What happens if an asteroid hits the earth? Well, the damage it would do heavily depends on the size of said asteroid. However, determining the diameter of an asteroid turns out to be harder than you would expect; they are typically not perfectly round and way too far away and large to measure manually. NASA currently has an exponential formula to determine asteroid diameter using the measured albedo and absolute magnitude of an asteroid, but there are several issues that arise with this formula. It assumes the asteroid is a spherical object with a uniform surface (i.e., no albedo variation)​ and since it is only dependent on two values, errors in measurement can lead to significant inaccuracy in diameter (often a factor of 2+)​.

We set out to create a machine learning algorithm to better predict the diameter of an asteroid based on additional measured parameters. We used a dataset from NASA’s Jet Propulsion Laboratory maintained by the California Institute of Technology that includes twenty-seven different parameters (i.e., name, diameter, eccentricity, etc.) of almost 800,000 different asteroids.
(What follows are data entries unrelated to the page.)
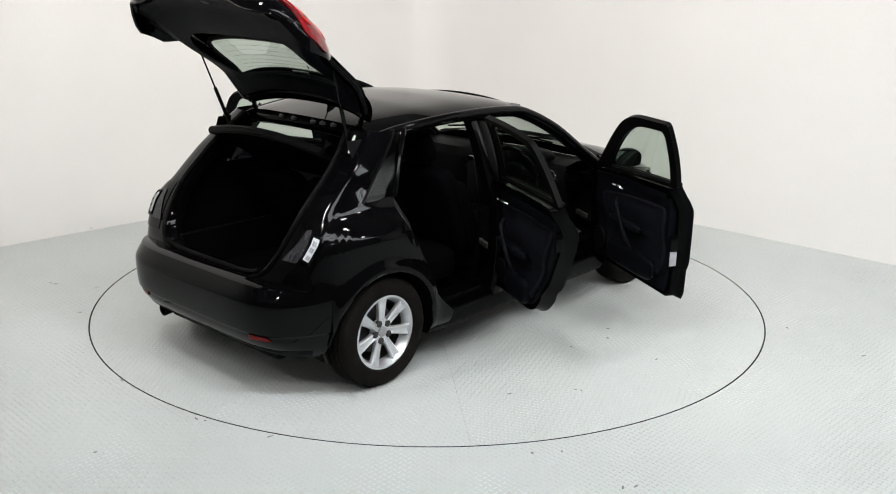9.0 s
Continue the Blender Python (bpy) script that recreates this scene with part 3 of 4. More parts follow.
        for z in zs:
            xo, xi, yi = FRAME_OUT_X(z), FRAME_IN_X(z), FRAME_IN_Y(z)
            a, c = Vector((xo, flank(xo, z), z)), Vector((xi, yi, z))
            b = Vector((xo - (xo - xi) * 0.75, a.y - 0.012, z))
            rows.append([(1 - t) ** 2 * a + 2 * t * (1 - t) * b + t * t * c for t in [j / 8 for j in range(9)]] + [c + Vector((0.03, -0.012, 0)), c + Vector((0.10, -0.015, 0))])
        part("boot_frame", flip(sheet(rows), side), M_PAINT, car)
        gut = [Vector((FRAME_IN_X(z) - 0.004, FRAME_IN_Y(z) + 0.006, z)) for z in zs]
        part("boot_seal", flip(tube(gut, 0.013, 8), side), M_SEAL, car)
    # rear bumper
    qs = spread(88, 2.3)
    zs = [0.235, 0.25, 0.265, 0.28, 0.305, 0.335, 0.355, 0.368, 0.376, 0.380, 0.384, 0.388, 0.394, 0.42, 0.46, 0.50, 0.53, 0.545, 0.555, 0.565, 0.575, 0.585, 0.595, 0.605, 0.6125, 0.62]
    part("rear_bumper", sheet([[tail_point(q, z) for z in zs] for q in qs]), M_PAINT, car)
    rows = []
    for q in qs:
        a = tail_point(q, 0.62)
        c = Vector((max(-1.76, min(-1.60, a.x + 0.12)), a.y * 0.72, 0.637))
        rows.append([a, a.lerp(c, 0.4) + Vector((0, 0, 0.010)), c, c + Vector((0.05, 0, -0.015)), c + Vector((0.06, 0, -0.10))])
    part("bumper_top", sheet(rows), M_PAINT, car)
    part("boot_seal", tube([(-1.742, 0.42 * s, 0.642 + 0.03 * abs(s) ** 6) for s in spread(16)], 0.013, 8), M_SEAL, car)
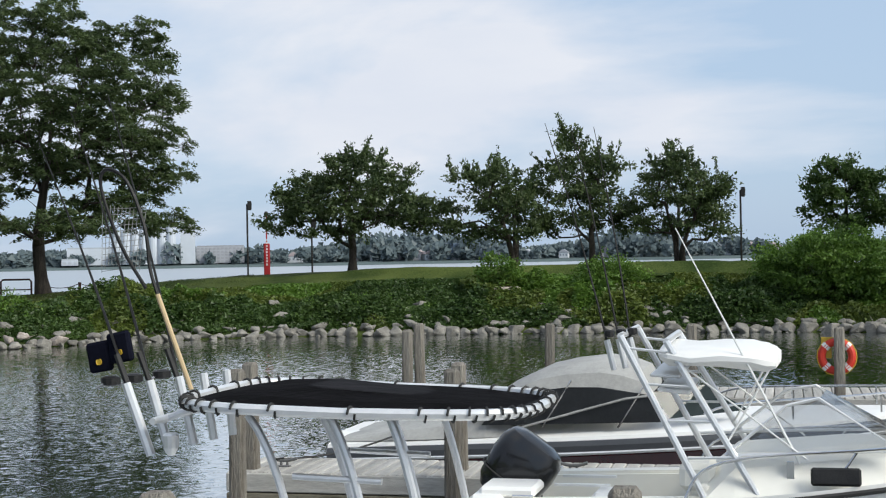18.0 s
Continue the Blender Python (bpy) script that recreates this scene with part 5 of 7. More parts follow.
GLOSS = mat("glossy_black_cowling", (0.006, 0.006, 0.007), 0.22, second=(0.010, 0.010, 0.011), scale=5, coat=0.4)


def outboard(root, x, y, z, s=1.0, tilt=-35):
    """Black outboard motor tilted up, propeller behind."""
    m = pose(x, y, z, 0, tilt)
    secs = []
    for t, w, x0, x1 in ((-0.02, 0.12, -0.16, 0.10), (0.03, 0.19, -0.26, 0.18), (0.12, 0.225, -0.31, 0.23), (0.36, 0.235, -0.34, 0.26), (0.50, 0.21, -0.33, 0.25), (0.58, 0.16, -0.28, 0.20), (0.615, 0.08, -0.18, 0.10)):
        xc, xr = (x0 + x1) / 2, (x1 - x0) / 2
        secs.append([m @ Vector(((xc + xr * math.copysign(abs(math.cos(a)) ** 0.6, math.cos(a))) * s, w * math.copysign(abs(math.sin(a)) ** 0.6, math.sin(a)) * s, t * s)) for a in [2 * math.pi * k / 20 for k in range(20)]])
    cowl = part("motor_cowling", loft_bm(secs), GLOSS, root, "glossy black outboard motor cowling", smooth=True)
    part("cowling_seam", tube_bm([m @ Vector(((-0.04 + 0.296 * math.copysign(abs(math.cos(a)) ** 0.6, math.cos(a))) * s, 0.236 * math.copysign(abs(math.sin(a)) ** 0.6, math.sin(a)) * s, 0.20 * s)) for a in [2 * math.pi * k / 20 for k in range(21)]], 0.008, 4), RUBBER, cowl)
    part("motor_leg", loft_bm([[m @ Vector((px * s, py * s, t * s)) for px, py in ((-0.14, -0.08), (0.12, -0.1), (0.12, 0.1), (-0.14, 0.08))] for t in (0.05, -0.3, -0.62)]), BLACK, root)
    part("motor_bracket", box_bm(0.26, 0.3, 0.34, (x + 0.2, y, z - 0.1), 0.03), BLACK, root)
    part("gear_case", tube_bm([m @ Vector((-0.34 * s, 0, -0.66 * s)), m @ Vector((0.22 * s, 0, -0.66 * s))], 0.07 * s, 8, taper=0.03), BLACK, root)
    for k in range(3):
        part("propeller_blade", box_bm(0.02, 0.05, 0.16, m @ Vector((-0.36 * s, 0.09 * math.cos(k * 2.1), -0.66 * s + 0.09 * math.sin(k * 2.1))), m=pose(0, 0, 0, k * 120)), BLACK, root)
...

We noticed that there were certain parameters that were missing values for the majority of the asteroids. Similarly, there were certain asteroids that had barely any data. We decided to take out the missing data points and cut our dataset down to 11 features for 126,713 asteroids, all of which had a known diameter so they could be used to train our algorithm.

After processing the data to exclude outliers and parameters with little correlation, we created four machine learning models: a multilayer perceptron neural network, a random forest algorithm, a linear regression, and a k-Nearest Neighbours algorithm. In order to have the test data be a random sample of the dataset, we shuffled the data before splitting it into train and test data. As a result, the test data is a different set of data points each time the program is run and, therefore, the accuracy metrics of each model vary slightly with each run. Overall, however, the values are relatively consistent. After displaying the metrics for each model as well as plotting the real output values against the predicted outputs, we can conclude that the multilayer perceptron provides the most accurate predictions. The average values of the accuracy metrics for each of our machine learning models can be viewed in the slides above.

As can be observed, our best model was the multilayer perceptron neural network with a coefficient of determination of 0.96. To compare our model’s accuracy to that of NASA’s formula, we used NASA’s formula to calculate the diameter of each asteroid in our dataset (given albedo and absolute magnitude) and compared those values to the measured diameters. We then compared the accuracy of NASA’s formula to that of our machine learning model. Those accuracy metrics can be viewed in the slides above.

As demonstrated, our model’s performance and accuracy is on par with NASA’s formula for diameter (i.e., our coefficient of determination is slightly higher) and uses more features, so it is less prone to being skewed by unreliable measurements.